Cindy Jacobs and Lisa Miller's Lingering Samuel Rodriguez Problem





It has been two months, but an upcoming event planned by a leading light of the New Apostolic Reformation (NAR), Cindy Jacobs, invites a reexamination of how one of America's leading religion reporters has reported on Samuel Rodriguez and NAR. You will recall that back in August concerns were first raised about the New Apostolic Reformation because of its major role in Governor Perry’s Response prayer rally that served as the unofficial launch of his run for presidency. In a column written in the heat of that debate Lisa Miller of the Washington Post made a claim about NAR that to this day she has not corrected or explained further. She claimed that NAR was a “previously unknown group” when in fact her own paper had been publishing article after article by Samuel Rodriguez, a man who was at the time of those articles a leading apostle in NAR’s very own International Coalition of Apostles (ICA).  Rodriguez, the apostle for Miller’s “previously unknown group”, is one of the most significant evangelical leaders in America. Known as the “Hispanic Karl Rove”, Rodriguez has risen to a stature unparalleled in Hispanic evangelicalism—he is today on elite leadership committees for the National Association of Evangelicals, Christianity Today International, Gordon-Conwell Seminary and the Assemblies of God. Rodriguez has parlayed that status into a virtual media machine—his resume of national media appearances and accolades gives credence to Rodriguez’s claim to be “by God’s grace…America’s voice for Hispanic Christianity”.

I revisit this history today because the sharp contrast between what Miller said about NAR being some sort of minor, “previously unknown group”, and the reality of Samuel Rodriguez’s own stature in that same group will be on very public display nine days from now. On October 31 Samuel Rodriguez will join three other internationally known NAR leaders, Chuck Pierce, Cindy Jacobs and C. Peter Wagner,  in a “Reformation Day” gathering. Any lingering doubt that anyone might have had about Samuel Rodriguez’s embrace of the NAR agenda should be erased by his decision to throw his lot in with these three people who are unquestionably the most ardent leaders of NAR. If Lisa Miller really thinks that NAR and these internationally known individuals were “previously unknown” she needs to turn in her resignation as the “overseer” of all of “Newsweek’s religion coverage”, as her Washington Post bio describes her.

Now it is understandable that people like Miller want to convince themselves that these four figures, none of whom can reasonably be called unknowns by anyone who knows American evangelicalism, are not committed to a troubling theological agenda. Acknowledging that would require a major shift in perception about the state of evangelicalism in America for people like Miller who are experts in counseling Americans to view critics of NAR’s political aspirations the same way as they view people who believe Obama is the antichrist (exactly the comparison Miller made here). But before people continue to push concern over NAR safely to the side they should take a long look at the promotion page for Reformation Day. When they do they will see this explanation for why Rodriguez, Wagner, Jacobs and Pierce are gathering together:

"We really believe that recent weather reports of hurricanes, tsunamis, and earthquakes are signs that the earth is groaning for the revelation of the sons of God."

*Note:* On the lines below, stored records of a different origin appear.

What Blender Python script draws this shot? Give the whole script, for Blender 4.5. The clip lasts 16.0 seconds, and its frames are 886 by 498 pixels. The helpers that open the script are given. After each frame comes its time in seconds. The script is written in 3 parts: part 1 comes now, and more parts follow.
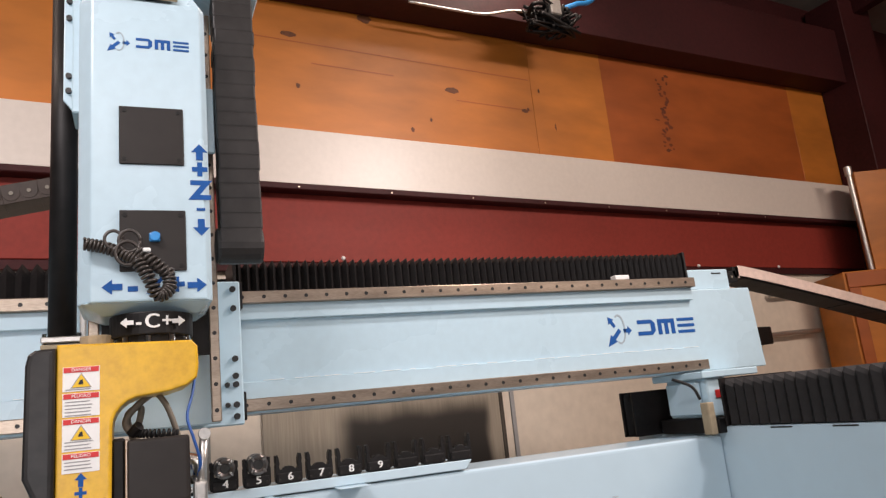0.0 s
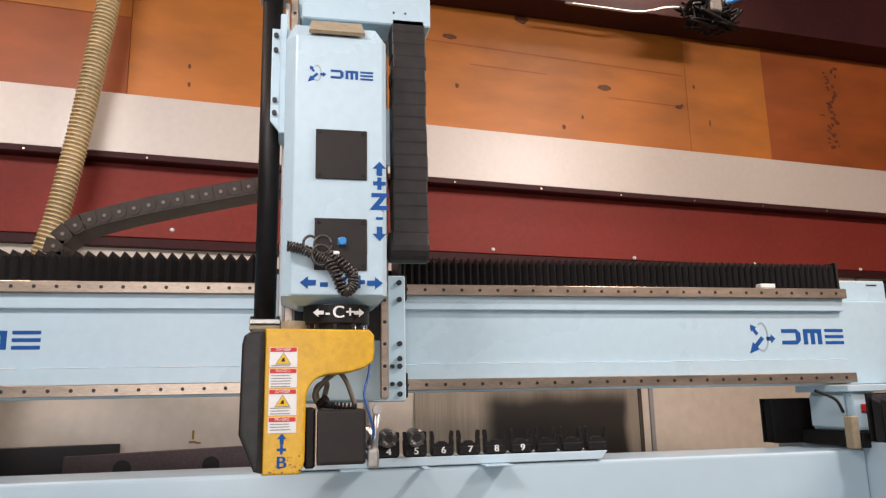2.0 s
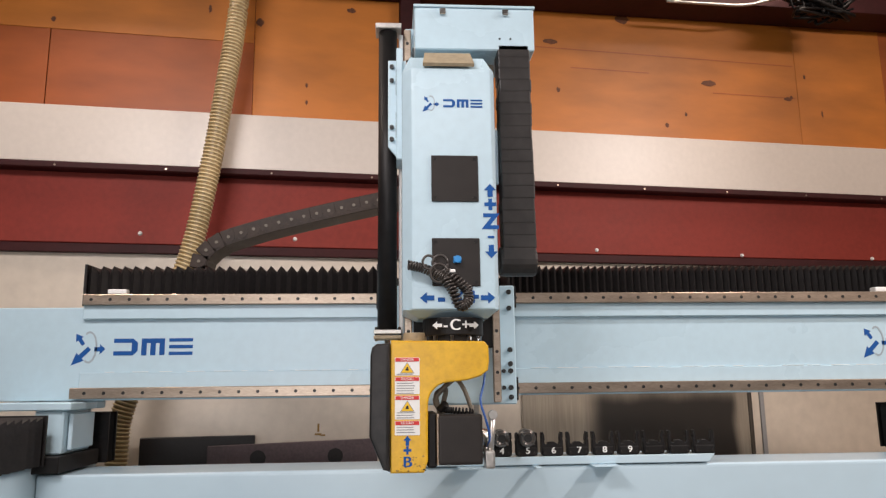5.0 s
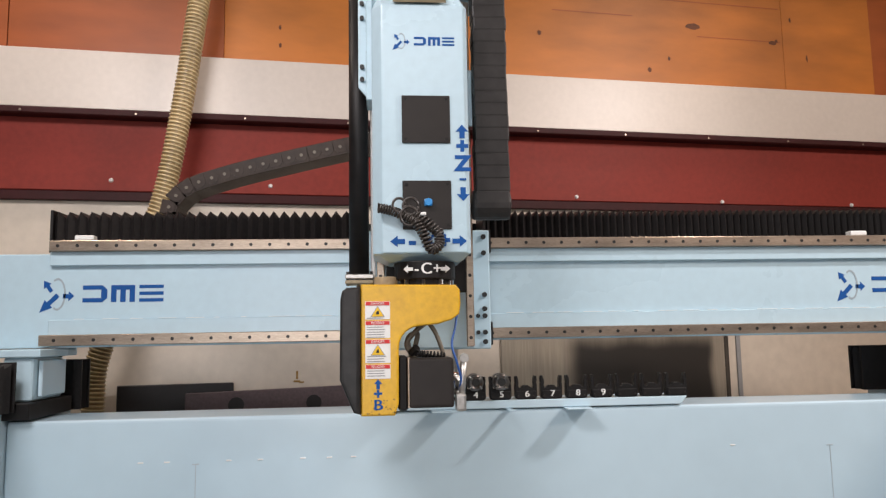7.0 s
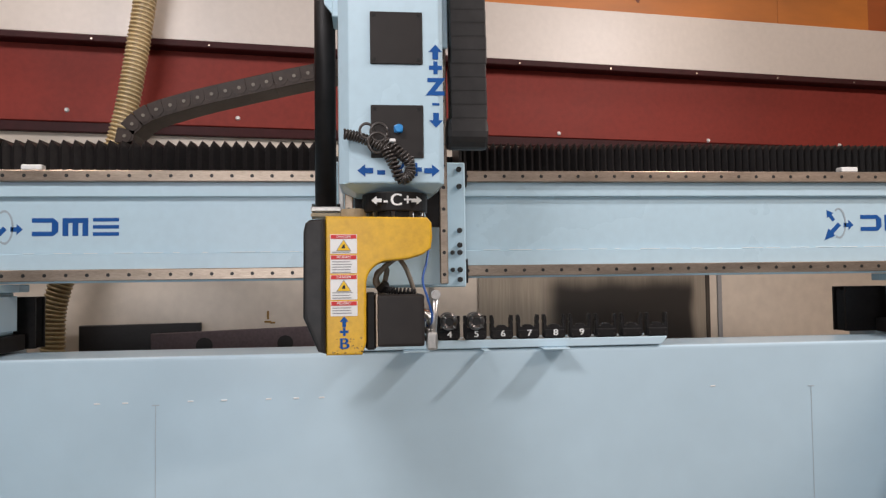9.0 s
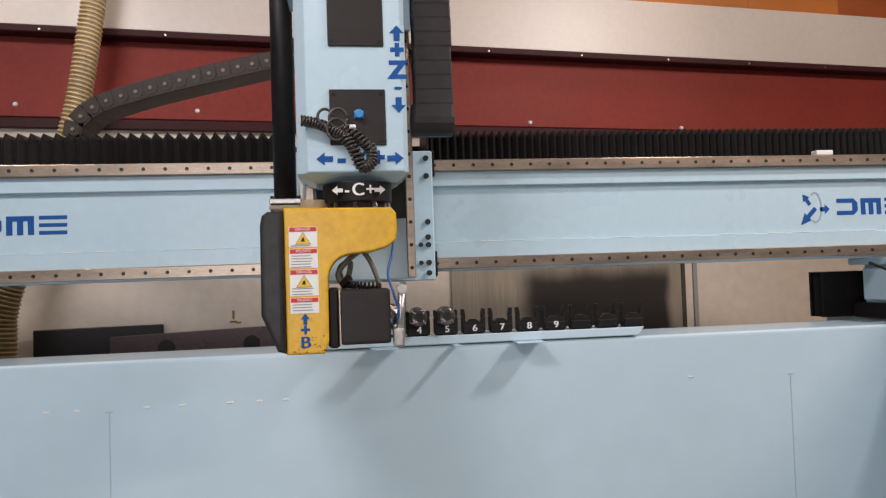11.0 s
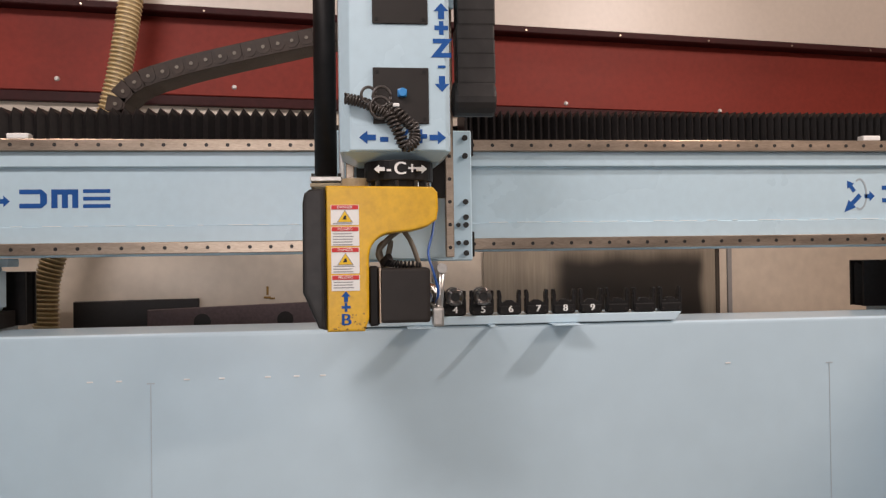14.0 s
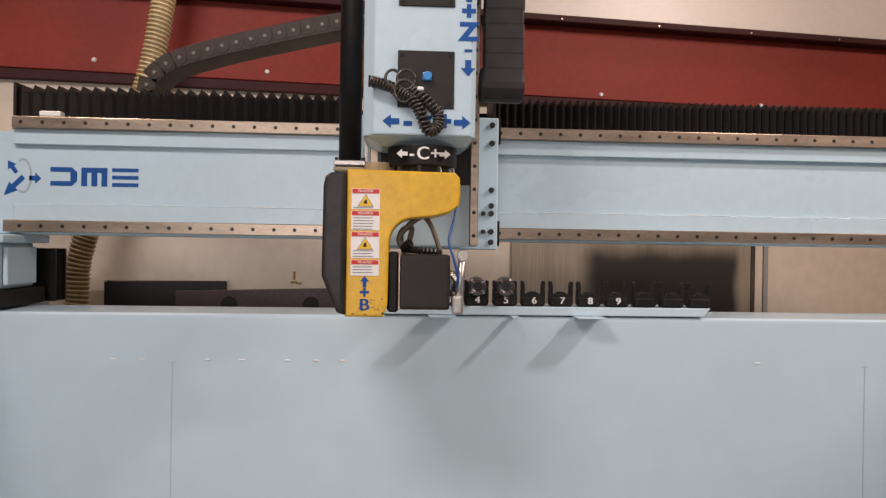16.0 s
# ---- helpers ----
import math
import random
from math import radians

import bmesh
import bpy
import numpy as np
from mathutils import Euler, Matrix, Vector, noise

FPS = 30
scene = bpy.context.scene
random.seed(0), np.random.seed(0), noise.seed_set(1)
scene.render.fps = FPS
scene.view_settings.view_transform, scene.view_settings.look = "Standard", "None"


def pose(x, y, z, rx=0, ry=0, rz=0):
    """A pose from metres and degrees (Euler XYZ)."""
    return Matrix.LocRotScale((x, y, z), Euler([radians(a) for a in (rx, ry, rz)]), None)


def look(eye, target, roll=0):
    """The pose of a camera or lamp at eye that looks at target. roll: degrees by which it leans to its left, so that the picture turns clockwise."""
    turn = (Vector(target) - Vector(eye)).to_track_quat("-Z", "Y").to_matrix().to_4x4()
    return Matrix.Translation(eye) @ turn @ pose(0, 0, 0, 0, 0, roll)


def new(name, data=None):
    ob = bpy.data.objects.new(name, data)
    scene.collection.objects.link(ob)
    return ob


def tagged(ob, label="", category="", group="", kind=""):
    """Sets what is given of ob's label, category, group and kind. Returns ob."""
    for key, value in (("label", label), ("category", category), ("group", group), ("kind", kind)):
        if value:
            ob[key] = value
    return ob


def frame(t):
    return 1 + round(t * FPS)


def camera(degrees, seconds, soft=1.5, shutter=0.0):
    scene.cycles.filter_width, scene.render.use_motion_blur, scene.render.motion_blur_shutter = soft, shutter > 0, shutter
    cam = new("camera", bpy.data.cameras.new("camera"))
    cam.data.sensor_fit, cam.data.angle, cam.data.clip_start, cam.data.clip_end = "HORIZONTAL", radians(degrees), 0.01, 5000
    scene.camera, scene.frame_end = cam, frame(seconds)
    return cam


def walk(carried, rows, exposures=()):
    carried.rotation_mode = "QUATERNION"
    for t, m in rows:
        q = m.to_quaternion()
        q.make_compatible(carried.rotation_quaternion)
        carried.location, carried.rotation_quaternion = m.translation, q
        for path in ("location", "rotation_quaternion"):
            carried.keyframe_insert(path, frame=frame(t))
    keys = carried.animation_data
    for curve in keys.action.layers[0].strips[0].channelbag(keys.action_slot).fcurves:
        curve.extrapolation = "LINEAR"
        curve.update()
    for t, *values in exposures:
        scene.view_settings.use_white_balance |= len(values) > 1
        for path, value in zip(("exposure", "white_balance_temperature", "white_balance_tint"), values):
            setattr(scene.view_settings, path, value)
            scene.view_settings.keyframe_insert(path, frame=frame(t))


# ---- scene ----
cam = camera(62.62, 16.0, soft=1.3)
PATH = [
    (0, look((1.526, -2.815, 1.468), (2.3003, -1.0220, 1.8985), -5.90)),
    (0.5, look((1.553, -2.827, 1.466), (2.2155, -0.9955, 1.9217), -5.83)),
    (1, look((1.505, -2.866, 1.494), (2.0599, -1.0015, 1.9594), -6.40)),
    (1.5, look((1.506, -2.934, 1.495), (1.9191, -1.0207, 1.9073), -3.37)),
    (2, look((1.416, -3.079, 1.515), (1.8164, -1.1588, 1.9068), -1.16)),
    (2.5, look((1.325, -3.201, 1.521), (1.6871, -1.2623, 1.8522), -0.60)),
    (3, look((1.304, -3.246, 1.568), (1.5967, -1.2960, 1.9019), -1.02)),
    (3.5, look((1.326, -3.261, 1.576), (1.5412, -1.3072, 1.9426), -0.54)),
    (4, look((1.327, -3.277, 1.586), (1.4586, -1.3209, 1.9818), -0.12)),
    (6.5, look((1.401, -3.262, 1.580), (1.5501, -1.2855, 1.8440), -1.26)),
    (7, look((1.410, -3.234, 1.559), (1.5744, -1.2540, 1.7885), -0.99)),
    (7.5, look((1.403, -3.201, 1.549), (1.5996, -1.2157, 1.6897), -1.07)),
    (8, look((1.414, -3.169, 1.541), (1.6379, -1.1840, 1.6358), -1.74)),
    (8.5, look((1.433, -3.125, 1.533), (1.6693, -1.1400, 1.6083), -1.31)),
    (9, look((1.462, -3.077, 1.526), (1.6722, -1.0901, 1.6062), -0.74)),
    (11.5, look((1.508, -2.956, 1.513), (1.8165, -0.9806, 1.5721), -2.35)),
    (12, look((1.474, -2.955, 1.525), (1.8095, -0.9834, 1.5445), -2.45)),
    (12.5, look((1.452, -2.952, 1.519), (1.7627, -0.9764, 1.5310), -2.29)),
    (13, look((1.453, -2.956, 1.524), (1.7010, -0.9719, 1.5188), -2.34)),
    (13.5, look((1.465, -2.954, 1.527), (1.6952, -0.9676, 1.5345), -2.36)),
    (14, look((1.456, -2.956, 1.515), (1.6637, -0.9671, 1.5304), -0.81)),
    (14.5, look((1.445, -2.950, 1.521), (1.5852, -0.9552, 1.5614), 0.43)),
    (15, look((1.479, -2.938, 1.494), (1.5101, -0.9387, 1.5044), 0.97)),
    (15.5, look((1.480, -2.907, 1.500), (1.5326, -0.9087, 1.4407), 0.81)),
    (16, look((1.503, -2.925, 1.497), (1.6147, -0.9279, 1.4929), 0.87)),
]
walk(cam, PATH, [(0.0, 0.05, 6700, 14), (2.0, 0.0, 6750, 14), (4.0, -0.12, 6750, 13), (6.5, -0.05, 6600, 11), (8.0, -0.17, 6550, 11), (9.0, -0.24, 6450, 11), (12.0, -0.27, 6700, 14), (14.0, -0.31, 7000, 16), (16.0, -0.29, 7150, 18)])

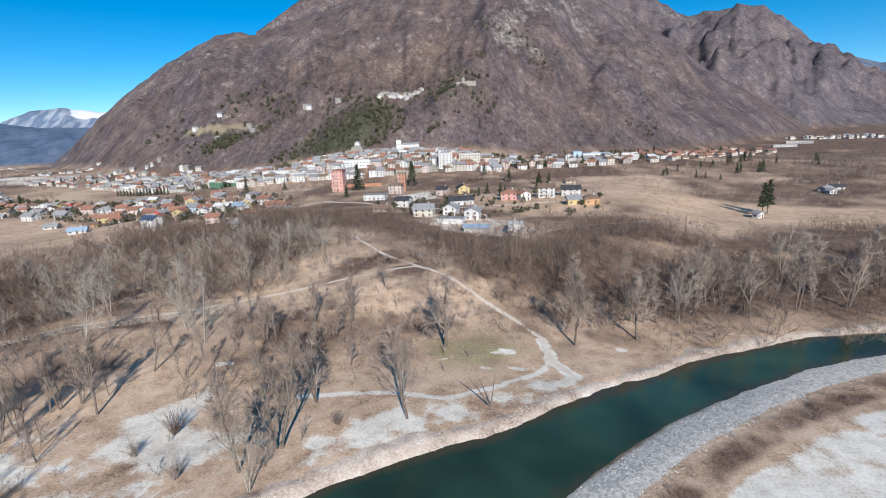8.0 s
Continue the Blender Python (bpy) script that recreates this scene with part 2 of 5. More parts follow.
RIGHT = [(36, 3800, 4600, 300), (39, 3800, 4600, 420), (41, 3800, 4600, 462), (42.2, 3800, 4600, 445), (44.5, 3800, 4600, 372), (52, 3800, 4600, 420), (70, 3600, 4600, 500)]


def slope_layer(rows, az, r, base, power=0.96, behind=1.2):
    a = [q[0] for q in rows]
    foot, crest, top = (np.interp(az, a, [q[k] for q in rows]) for k in (1, 2, 3))
    u = (r - foot) / np.maximum(crest - foot, 50)
    up = np.clip(u, 0, 1) ** power
    down = np.clip((r - crest) / (behind * 900), 0, 1)
    h = (top - base) * (up - np.where(u > 1, down, 0))
    h = np.where((az < a[0]) | (az > a[-1]), 0, h)
    return np.maximum(h, 0), np.clip(u, 0, 1.6)


def spur(x, y, line, width, rise):
    """A rounded rib along a line of x, y."""
    best = np.full(np.shape(x), 1e9)
    for (x0, y0), (x1, y1) in zip(line, line[1:]):
        t = np.clip(((x - x0) * (x1 - x0) + (y - y0) * (y1 - y0)) / ((x1 - x0) ** 2 + (y1 - y0) ** 2), 0, 1)
        best = np.minimum(best, np.hypot(x - x0 - t * (x1 - x0), y - y0 - t * (y1 - y0)))
    return rise * np.exp(-(best / width) ** 2)


def terrain(x, y):
    """Height of the ground, and how far it is hillside, valley layer by layer."""
    x, y = np.asarray(x, float), np.asarray(y, float)
    dx, dy = x - HUB[0], y - HUB[1]
    r, az = np.hypot(dx, dy), np.degrees(np.arctan2(dx, dy))
    base = lowland(x, y)
    z = base + 0.5 * fbm(x, y, 38, 3, 5) + 0.12 * fbm(x, y, 5, 3, 9)
    layers = {}
    hill = np.zeros_like(r)
    for name, rows, rough in (("front", FRONT, 1.0), ("summit", SUMMIT, 1.2), ("back", BACK, 2.2), ("left", LEFT, 0.8), ("snowy", SNOWY, 1.0), ("right", RIGHT, 1.2)):
        h, u = slope_layer(rows, az, r, base)
        bite = np.clip(h / 120.0, 0, 1) * np.clip(1.45 - u, 0.35, 1)
        relief = fbm(x, y, 420, 4, 21, True) * 50 + fbm(x, y, 140, 3, 33, True) * 22
        relief = relief * 0.75 + fbm(az * 36, r * 0.2, 170, 4, 44, True) * 34 + fbm(az * 36, r * 0.35, 52, 3, 47, True) * 9
        relief = relief * (1 - 0.9 * np.exp(-((x - 92) ** 2 + (y - 866) ** 2) / 85.0 ** 2)) * (1 - 0.8 * np.exp(-((x + 240) ** 2 + (y - 945) ** 2) / 90.0 ** 2))
        crestline = np.clip((u - 0.75) / 0.25, 0, 1)
        if name == "back":
            relief = relief + fbm(x, y, 260, 4, 57, True) * 44 + fbm(x, y, 95, 3, 58, True) * 16
            crestline = crestline * 0.3
        h2 = np.where(h > 0, np.maximum(h + relief * bite * rough * (1 - 0.75 * crestline), 0), 0)
        layers[name] = h2
        hill = np.maximum(hill, h2)
    on_front = (layers["front"] >= hill - 1e-6) & (hill > 3)
    rib = spur(x, y, [(190, 715), (300, 1000), (420, 1300), (520, 1700), (600, 2250)], 95, 34) + spur(x, y, [(40, 720), (-20, 1000), (-100, 1500)], 110, 18) \
        + spur(x, y, [(105, 640), (108, 700)], 28, 8) + spur(x, y, [(188, 718), (215, 780)], 42, 26)
    gully = spur(x, y, [(120, 740), (190, 1050), (260, 1400), (300, 1800)], 70, -22)
    hill = hill + np.clip(hill / 60, 0, 1) * (5.0 * fbm(x, y, 30, 3, 48) + 2.5 * fbm(x, y, 11, 2, 49))
    hill = np.where(on_front, np.maximum(hill + (rib + gully) * np.clip(hill / 40, 0, 1), 0), hill)
    z = z + hill
    # river bed
    yn, yf = bank_near(x), bank_far(x)
    inside = np.minimum(yn - y, y - yf)
    wob = 0.9 * fbm(x, y, 9, 3, 61)
    depth = np.minimum(np.clip((yn - y + wob + 2.5) / 4.0, 0, 1), np.clip((y - yf + wob + 8.3) / 20.0, 0, 1))
    lip = np.exp(-((y - yn - 2.0) / 2.5) ** 2) * (r < 420)
    z = z + lip * (0.35 * fbm(x, y, 5, 3, 64) + 0.25 * fbm(x, y, 1.8, 2, 65))
    z = np.where(r < 420, z - 2.6 * depth * depth * (3 - 2 * depth), z)
    return z, hill, layers, az, r, inside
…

For Cindy Jacobs and the NAR family this kind of "reading the signs of the times" is nothing new. In the leadup to a 2008 prayer event In New York City Jacobs claimed that “We are going to intercede at the site of the statue of the bull on Wall Street to ask God to begin a shift from the bull and bear markets to what we feel will be the 'Lion’s Market,' or God’s control over the economic systems...While we do not have the full revelation of all this will entail, we do know that without intercession, economies will crumble.” This kind of crazy "prophetic analysis" is spreading into American evangelicalism and yet the people who point this out are the ones who get condemned by the Lisa Miller's of the world. It is time for individuals and institutions that are choosing to not report information about Samuel Rodriguez and NAR to face the uncomfortable fact that reporters who are doing that reporting are not the ones who invited people like Samuel Rodriguez to stand as voices of mainstream evangelical institutions—it is those institutions themselves. It is not Rachel Tabachnick and other critics of NAR who have chosen to “really believe” that recent weather reports signal the coming return of Christ, it is people like Samuel Rodriguez. And it is not websites like Talk to Action that have failed to report on Samuel Rodriguez's tortured resignation from his leadership in one of the most virulently anti-Muslim groups in America, but major news services like the Washington Post and Christianity Today that have.

This coming Reformation Day event, scheduled as an international webcast, presents the perfect opportunity for institutions who have helped to elevate the standing of the New Apostolic Reformation by their years of promotion of Samuel Rodriguez to stop marginalizing and ignoring the work of those of us who are exposing NAR and start marginalizing and ignoring the work of anyone who chooses to cast their lot with the theological and political agenda of C. Peter Wagner's New Apostolic Reformation.